DATA SHOWN —
⟨

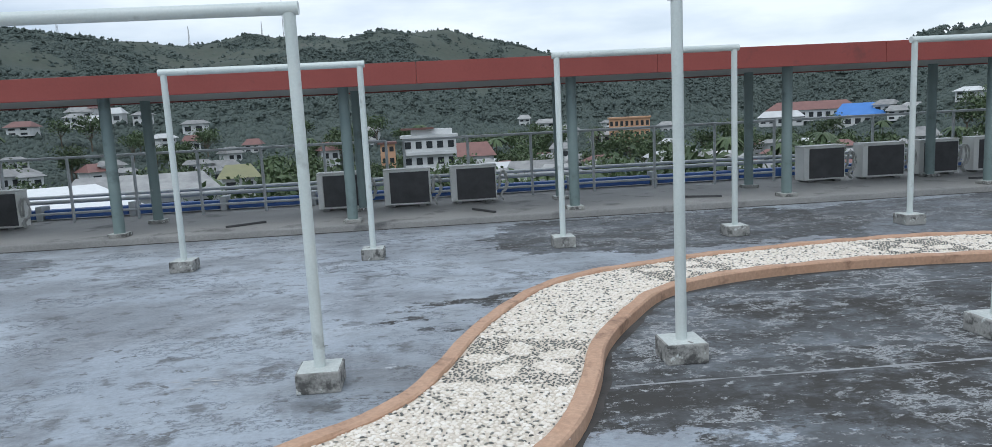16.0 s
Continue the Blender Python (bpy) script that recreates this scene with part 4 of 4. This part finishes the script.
for k in range(5):
    z = H1 + 0.16 + 0.18 * k
    part("rail", rod(shape(), (W + 0.5, Y1, z), (W + 0.5, Y1 + 1.15, z), 0.02, 8), WHITE, st, smooth=40)
    part("rail", rod(shape(), (-0.1, Y1 + 1.15, z), (W + 0.5, Y1 + 1.15, z), 0.02, 8), WHITE, st, smooth=40)
for x, y in ((W + 0.5, Y1 + 0.02), (W + 0.5, Y1 + 1.15), (-0.1, Y1 + 1.15)):
    part("post", rod(shape(), (x, y, 0), (x, y, H1 + 0.92), 0.03, 10), WHITE, st, smooth=40)
part("upper_landing", box(shape(), X2 - 0.6, X2, Y1, Y1 + 1.2, H2 - 0.06, H2, 0.006), AC_GREY, st)
X3, H3 = X2 - 1.2, H2 + 0.80
for i in range(4):
    part("tread", box(shape(), X2 - 0.6 - 0.15 * (i + 1), X2 - 0.6 - 0.15 * i, Y1 + 0.1, Y1 + 1.1, H2 + 0.2 * (i + 1) - 0.03, H2 + 0.2 * (i + 1), 0.004), AC_GREY, st)
part("roof_platform", box(shape(), X3 - 2.4, X3, Y1, Y1 + 1.2, H3 - 0.06, H3, 0.006), AC_GREY, st)
for y in (Y1 + 0.05, Y1 + 1.15):
    part("stringer", bar(shape(), (X2 - 0.6, y, H2 - 0.04), (X3, y, H3 - 0.05), 0.2, 0.05), WHITE, st)
    for k in range(5):
        z = 0.16 + 0.18 * k
        part("rail", rod(shape(), (X2, y, H2 + z), (X2 - 0.6, y, H2 + z), 0.02, 8), WHITE, st, smooth=40)
        part("rail", rod(shape(), (X2 - 0.6, y, H2 + z), (X3, y, H3 + z), 0.02, 8), WHITE, st, smooth=40)
        part("rail", rod(shape(), (X3, y, H3 + z), (X3 - 2.4, y, H3 + z), 0.02, 8), WHITE, st, smooth=40)
    for x, z0, z1 in ((X2 - 0.03, 0, H2), (X2 - 0.6, 0, H2), (X3, H3 - 0.06, H3), (X3 - 0.8, 0, H3), (X3 - 1.6, H3 - 0.06, H3), (X3 - 2.37, 0, H3)):
        part("post", rod(shape(), (x, y, z0), (x, y, z1 + 0.92), 0.03, 10), WHITE, st, smooth=40)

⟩

REQUIRED WORK — Output the data exactly. Pictures don't belong in the result.

WRITTEN RESPONSE —
16.0 s
Continue the Blender Python (bpy) script that recreates this scene with part 4 of 4. This part finishes the script.
for k in range(5):
    z = H1 + 0.16 + 0.18 * k
    part("rail", rod(shape(), (W + 0.5, Y1, z), (W + 0.5, Y1 + 1.15, z), 0.02, 8), WHITE, st, smooth=40)
    part("rail", rod(shape(), (-0.1, Y1 + 1.15, z), (W + 0.5, Y1 + 1.15, z), 0.02, 8), WHITE, st, smooth=40)
for x, y in ((W + 0.5, Y1 + 0.02), (W + 0.5, Y1 + 1.15), (-0.1, Y1 + 1.15)):
    part("post", rod(shape(), (x, y, 0), (x, y, H1 + 0.92), 0.03, 10), WHITE, st, smooth=40)
part("upper_landing", box(shape(), X2 - 0.6, X2, Y1, Y1 + 1.2, H2 - 0.06, H2, 0.006), AC_GREY, st)
X3, H3 = X2 - 1.2, H2 + 0.80
for i in range(4):
    part("tread", box(shape(), X2 - 0.6 - 0.15 * (i + 1), X2 - 0.6 - 0.15 * i, Y1 + 0.1, Y1 + 1.1, H2 + 0.2 * (i + 1) - 0.03, H2 + 0.2 * (i + 1), 0.004), AC_GREY, st)
part("roof_platform", box(shape(), X3 - 2.4, X3, Y1, Y1 + 1.2, H3 - 0.06, H3, 0.006), AC_GREY, st)
for y in (Y1 + 0.05, Y1 + 1.15):
    part("stringer", bar(shape(), (X2 - 0.6, y, H2 - 0.04), (X3, y, H3 - 0.05), 0.2, 0.05), WHITE, st)
    for k in range(5):
        z = 0.16 + 0.18 * k
        part("rail", rod(shape(), (X2, y, H2 + z), (X2 - 0.6, y, H2 + z), 0.02, 8), WHITE, st, smooth=40)
        part("rail", rod(shape(), (X2 - 0.6, y, H2 + z), (X3, y, H3 + z), 0.02, 8), WHITE, st, smooth=40)
        part("rail", rod(shape(), (X3, y, H3 + z), (X3 - 2.4, y, H3 + z), 0.02, 8), WHITE, st, smooth=40)
    for x, z0, z1 in ((X2 - 0.03, 0, H2), (X2 - 0.6, 0, H2), (X3, H3 - 0.06, H3), (X3 - 0.8, 0, H3), (X3 - 1.6, H3 - 0.06, H3), (X3 - 2.37, 0, H3)):
        part("post", rod(shape(), (x, y, z0), (x, y, z1 + 0.92), 0.03, 10), WHITE, st, smooth=40)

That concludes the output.